Ha avuto un’eco tribale questo brano. Evocava savane esotiche, vie turcomanne cariche di mercanti e truffatori. Il fumo dell’oppio avvolgeva nell’ombra gli incantatori di serpenti.

Pungenti spezie solleticavano il nostro naso e adescavano la nostra volontà.

Una danzatrice agitava il suo ventre come insegnò a tutte le donne, Salomè la capricciosa. 

Anche Giovanni ammaliato dal suono, stordito dal fumo, inebriato dalla musica, sarebbe stato contento di poggiare la sua testa sul vassoio.

Sì può perdere la testa per una musica così. Letteralmente.

La seconda sessione si è chiusa con “This is wind”.

Una nenia, il racconto di un’altra vita, che si svolge su altre spiagge, su altre isole. Ancora una eco gaelica legava la nostra anima ad altre scogliere.

Erika ci ha raccontato che l’ispirazione per questo brano le è venuta osservando un esotico uccello che, dopo aver volato per terre assai lontane, faceva tappa sulla spiaggia del Sabbione, dove il mare fa invidia all’Etna.
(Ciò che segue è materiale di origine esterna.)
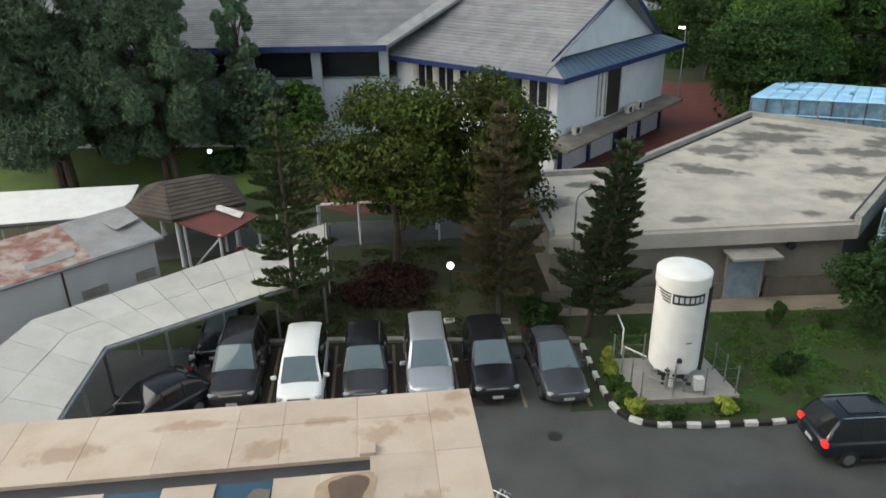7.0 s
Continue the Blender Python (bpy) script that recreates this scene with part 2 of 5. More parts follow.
GUTTER = mat("dark_gutter", (0.05, 0.05, 0.055), 0.7, scale=2, fine=15)
FIBRE = mat("white_sheet_canopy", (0.55, 0.54, 0.50), 0.7, scale=0.8, second=(0.42, 0.41, 0.38), amount=0.6, fine=10, vary=0.12, each=0.06)
STEEL = mat("grey_steel", (0.34, 0.36, 0.38), 0.45, 0.6, scale=3, fine=20)
WHITEMETAL = mat("white_metal", (0.80, 0.80, 0.78), 0.4, scale=1.5, second=(0.6, 0.58, 0.54), amount=0.4, fine=12, vary=0.06)
BLACK = mat("black_rubber", (0.015, 0.015, 0.016), 0.7, scale=4, fine=20)
BLACKPAINT = mat("black_paint", (0.03, 0.03, 0.03), 0.6, scale=3, fine=20)
KERBWHITE = mat("kerb_white", (0.72, 0.71, 0.68), 0.8, scale=3, second=(0.45, 0.43, 0.4), amount=0.6, fine=20)
# dark bare soil, with the shade under the trees put into the colour
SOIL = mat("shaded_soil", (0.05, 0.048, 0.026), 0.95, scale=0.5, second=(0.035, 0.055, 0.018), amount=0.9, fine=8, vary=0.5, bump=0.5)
PATH = mat("sandy_path", (0.33, 0.275, 0.205), 0.9, scale=0.8, second=(0.21, 0.18, 0.135), amount=0.7, fine=15)
PLINTH = mat("brown_plinth", (0.17, 0.15, 0.13), 0.85, scale=0.8, fine=12, vary=0.3)
LEDGE = mat("stained_ledge", (0.22, 0.195, 0.165), 0.9, scale=0.7, second=(0.12, 0.105, 0.09), amount=0.8, fine=12)
# brighter copy of the grass: open-sky light is put into its colour
LAWN = mat("skylit_lawn", (0.10, 0.16, 0.03), 0.9, scale=0.3, second=(0.07, 0.10, 0.03), amount=0.8, fine=6, vary=0.5, bump=0.5)
REDPAVE = mat("red_paving", (0.14, 0.042, 0.034), 0.85, scale=0.6, second=(0.085, 0.034, 0.03), amount=0.8, fine=10)
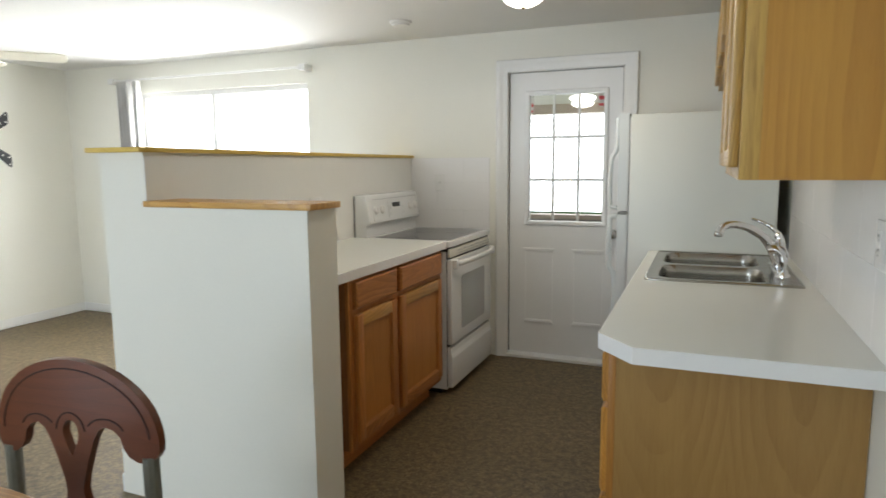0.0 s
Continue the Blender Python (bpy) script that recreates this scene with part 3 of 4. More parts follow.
# ---- sink and tap ----
sink = thing("double_sink", (0.7, 3.14, CT), "stainless steel double bowl drop-in kitchen sink", "sink")
bowls = [(0.466, 0.862, 2.772, 3.118), (0.466, 0.862, 3.162, 3.514)]
rim = plate(rounded(SX0, SX1, SY0, SY1, 0.018, 4), [rounded(*b, 0.06, 8) for b in bowls], CT + 0.0005, CT + 0.006)
part("rim", rim, M["steel"], sink)
edge = bmesh.new()
ro, ri = rounded(SX0, SX1, SY0, SY1, 0.018, 4), rounded(SX0 + 0.009, SX1 - 0.009, SY0 + 0.009, SY1 - 0.009, 0.012, 4)
vo = [edge.verts.new((*p, CT + 0.006)) for p in ro]
vt = [edge.verts.new(((p[0] + q[0]) / 2, (p[1] + q[1]) / 2, CT + 0.0095)) for p, q in zip(ro, ri)]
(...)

Come il vento, quell’uccello univa e legava, culture diverse che si incontrano al largo di tutti i mari del mondo.

È la curiosità, la voglia irresistibile di conoscere, di aggiungere, di vedere con altri occhi, da un altro punto di vista, le cose, il demone che da dentro agita la ricerca musicale, e non solo, di Erika.

La serata si è avviata alla conclusione con un ultimo brano potente, intenso: “Delirium”.

Sono tornati i gorghi dell’oceano. Ma stavolta ci hanno fatto più paura. Si rincorrevano come le astronavi immaginarie del preistorico videogioco della nostra infanzia. 

I peggiori pensieri si sono impadroniti di noi.

Scendevamo, inesorabilmente. Scendvamo dentro questi gorghi. Il delirio che ci circonda ogni giorno non ci lasciava scampo.

Solo la pazzia poteva salvarci. Come ci ha insegnato il maestro Pirandello.

Solo nella pazzia avremmo potuto riacquistare la libertà di pensare, di dire, di urlare in faccia, tutto quello che vogliamo.

Il pubblico, attento e partecipe, a questo punto ha voluto intervenire. È stato il momento del ricordo, commosso ed emozionato, del preside Caponetto che ha visto crescere Erika, che ha ascoltato le prime esibizioni nelle lezioni sperimentali dedicate alla musica di quella scuola.

Due bis estratti dagli altri dischi di Erika hanno rinnovato l’entusiasmo del pubblico che ha salutato Erika Ragazzi a Lentini con una spontanea standing ovation di affetto e di passione musicale.

Questi Venti di Primavera del Comune di Lentini, frutto dell’impegno e della passione del Dirigente Pippo Cardello, sono sempre più sorprendenti e regalano alla città di Lentini preziosi momenti di cultura varia.